Current Research and Scholarly Interests
Dr. Kiernan’s research program focuses on two areas: (1) designing behavioral interventions to promote long-term weight-loss maintenance and lifestyle behavior change for high-risk subgroups; and (2) testing innovative methodological strategies to improve the design, delivery, and analysis of randomized trials.
Her intervention research challenges traditional approaches for the maintenance of health behaviors. Her NIH-funded weight-management intervention trials have clearly distinguished between skills for weight loss versus skills for weight-loss maintenance; identified a novel set of ‘stability skills’ for long-term weight-loss maintenance that explicitly optimize satisfaction of engaging in lifestyle behaviors thereby promoting subsequent adherence once intervention staff contact is removed; and reversed the typical sequence of acquiring maintenance skills to provide an early mastery experience of the stability skills prior to losing weight.
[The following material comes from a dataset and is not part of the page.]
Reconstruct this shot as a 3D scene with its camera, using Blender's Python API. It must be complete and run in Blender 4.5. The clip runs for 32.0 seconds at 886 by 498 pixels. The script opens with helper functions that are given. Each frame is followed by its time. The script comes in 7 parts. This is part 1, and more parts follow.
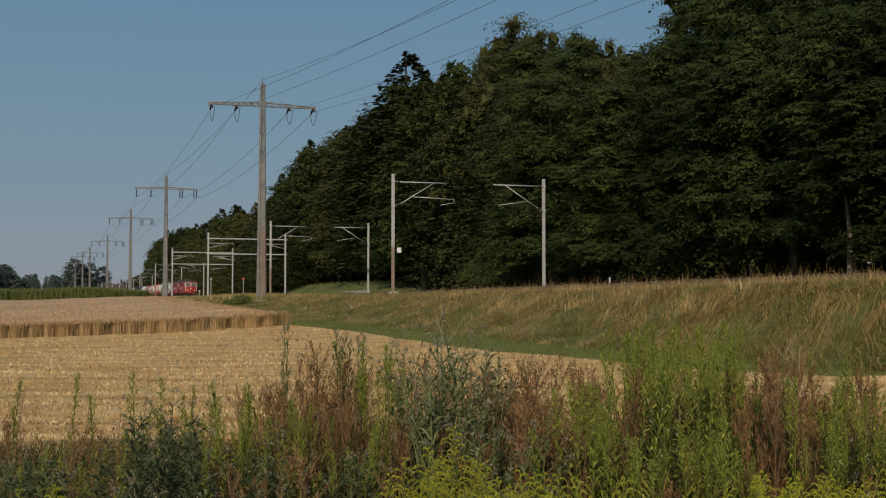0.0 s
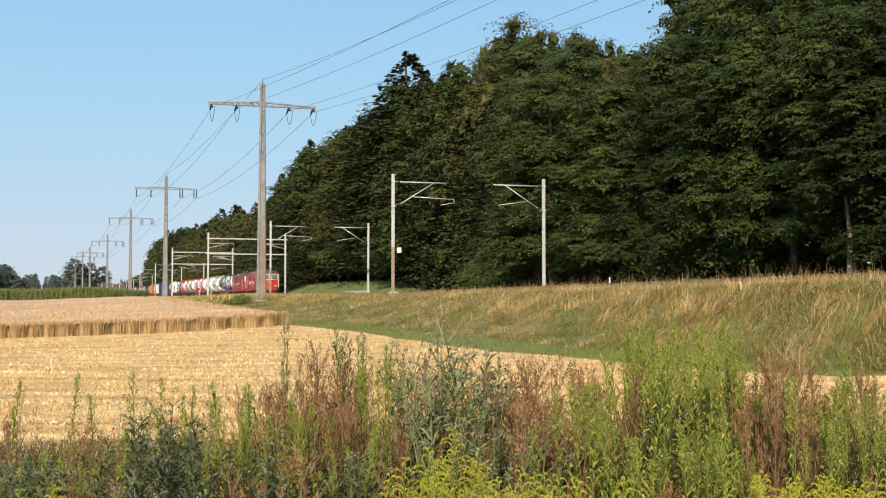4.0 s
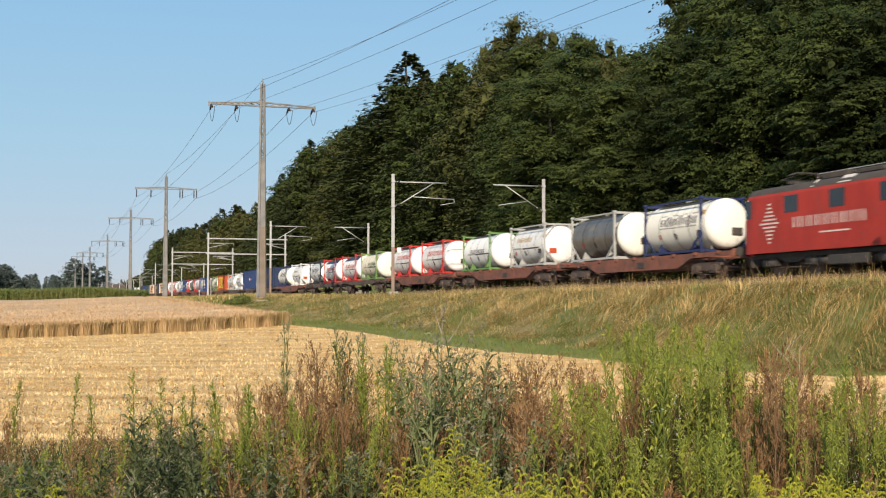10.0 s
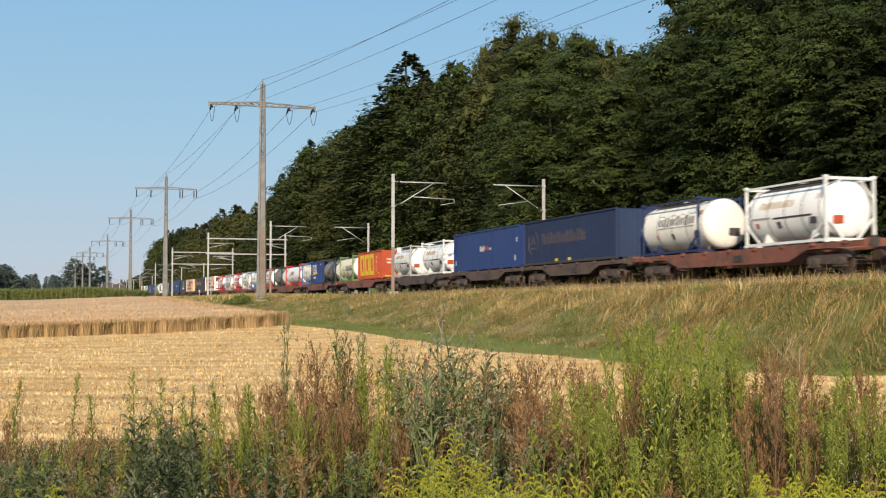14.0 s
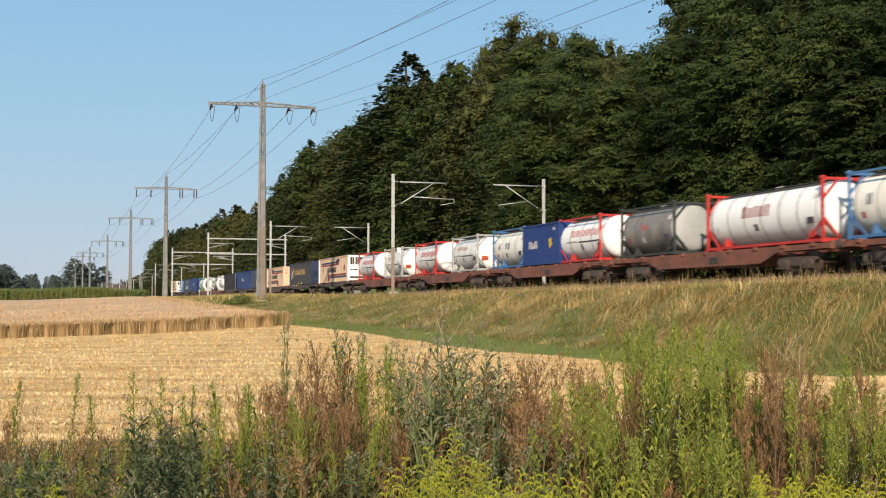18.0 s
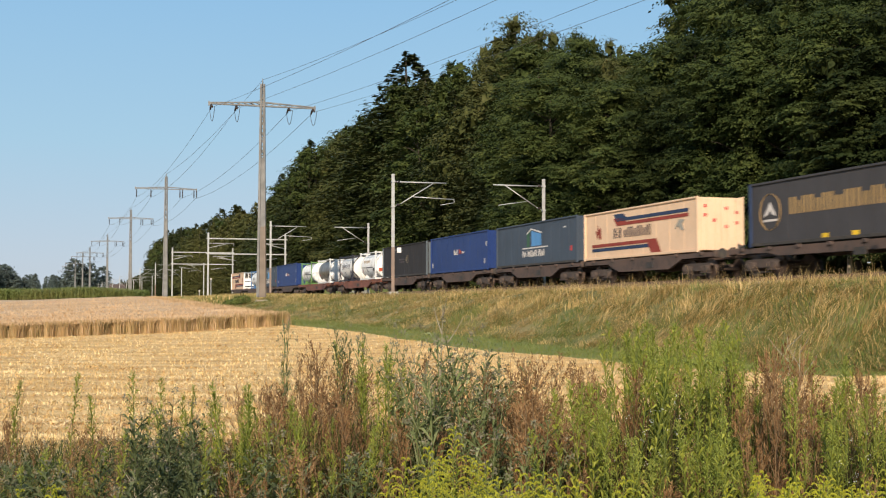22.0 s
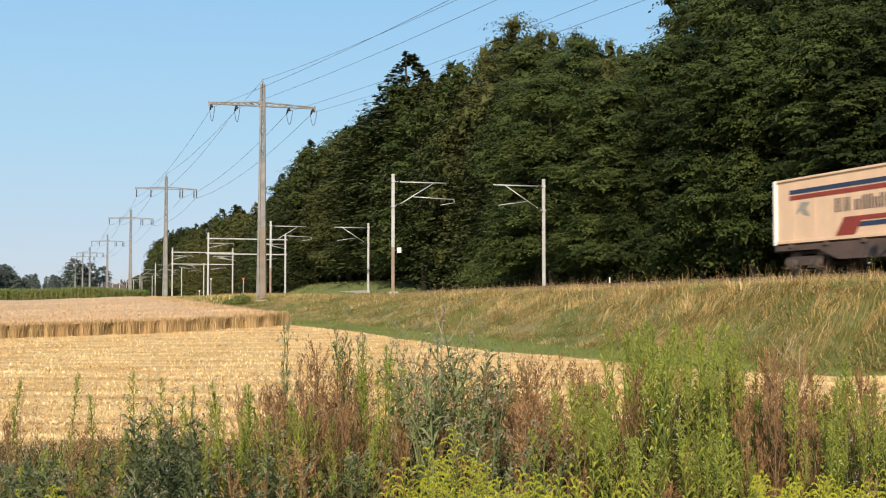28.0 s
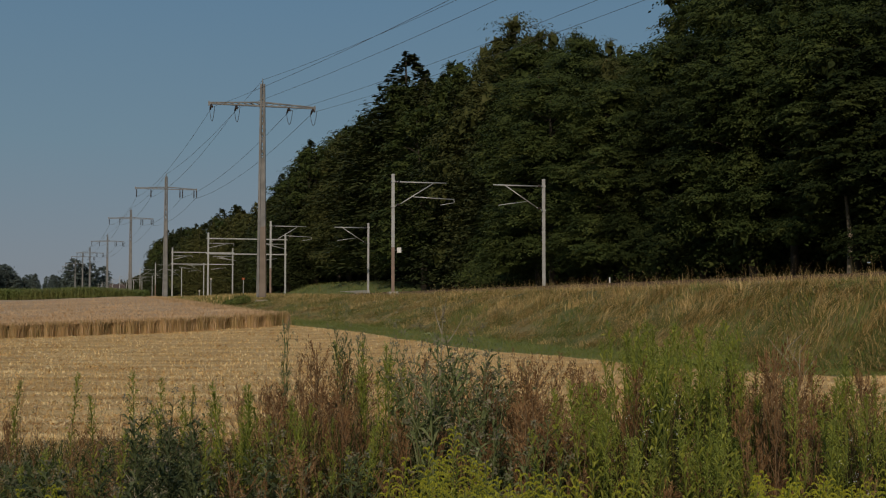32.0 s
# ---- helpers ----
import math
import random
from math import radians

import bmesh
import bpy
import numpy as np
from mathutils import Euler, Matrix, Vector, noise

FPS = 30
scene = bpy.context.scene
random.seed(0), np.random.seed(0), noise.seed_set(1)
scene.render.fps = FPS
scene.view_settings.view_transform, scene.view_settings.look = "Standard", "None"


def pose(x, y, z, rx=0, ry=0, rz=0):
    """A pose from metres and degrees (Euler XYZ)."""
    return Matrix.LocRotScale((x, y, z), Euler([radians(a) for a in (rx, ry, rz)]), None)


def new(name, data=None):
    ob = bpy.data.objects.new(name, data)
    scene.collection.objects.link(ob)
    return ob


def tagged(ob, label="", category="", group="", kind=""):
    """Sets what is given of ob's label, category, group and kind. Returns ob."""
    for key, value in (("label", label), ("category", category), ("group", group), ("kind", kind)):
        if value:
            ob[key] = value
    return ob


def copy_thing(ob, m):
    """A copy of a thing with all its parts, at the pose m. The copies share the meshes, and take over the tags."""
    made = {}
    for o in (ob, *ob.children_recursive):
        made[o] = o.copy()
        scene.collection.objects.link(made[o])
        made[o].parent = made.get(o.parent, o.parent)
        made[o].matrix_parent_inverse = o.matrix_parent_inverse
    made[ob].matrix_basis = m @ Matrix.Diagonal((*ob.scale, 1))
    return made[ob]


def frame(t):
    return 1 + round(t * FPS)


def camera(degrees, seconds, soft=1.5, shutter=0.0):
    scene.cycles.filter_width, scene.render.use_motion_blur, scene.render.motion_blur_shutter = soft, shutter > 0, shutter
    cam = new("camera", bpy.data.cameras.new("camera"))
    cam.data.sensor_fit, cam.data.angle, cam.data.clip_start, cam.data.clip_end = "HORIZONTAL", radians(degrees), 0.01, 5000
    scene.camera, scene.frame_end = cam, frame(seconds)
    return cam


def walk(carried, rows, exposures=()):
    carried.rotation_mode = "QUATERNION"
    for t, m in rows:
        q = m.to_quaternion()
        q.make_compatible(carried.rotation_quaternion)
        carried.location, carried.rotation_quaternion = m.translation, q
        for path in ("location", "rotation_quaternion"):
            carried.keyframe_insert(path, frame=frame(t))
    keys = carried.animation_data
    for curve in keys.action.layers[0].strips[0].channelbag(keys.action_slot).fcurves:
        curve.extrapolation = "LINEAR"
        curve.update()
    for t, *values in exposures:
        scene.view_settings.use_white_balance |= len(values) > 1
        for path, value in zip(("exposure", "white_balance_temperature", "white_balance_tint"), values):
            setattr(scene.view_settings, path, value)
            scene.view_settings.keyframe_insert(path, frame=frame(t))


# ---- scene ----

Dr. Kiernan’s methodological research includes integrating motivational interviewing techniques into interactive orientation sessions held prior to randomization to enhance participant engagement within randomized trials as well as experimentally testing and optimizing low-cost, broad-reach strategies to improve recruitment and retention of individuals from diverse racial/ethnic backgrounds and high-risk subgroups.
Dr. Kiernan directs the R01 Countdown Program for the Stanford University School of Medicine Office of Faculty Development and Diversity. This intensive grant writing program for junior faculty has generated over $125M in NIH funding across 14 different NIH Institutes to date. R01 Countdown handouts are available online: https://purl.stanford.edu/yy394gb6954.
Dr. Kiernan also teaches academic courses, skills workshops, and invited lectures on research methods, grant writing, and scientific writing at the Stanford University School of Medicine as well as numerous academic institutions and conferences across the country, including programs to increase the racial/ethnic diversity of faculty investigators in science.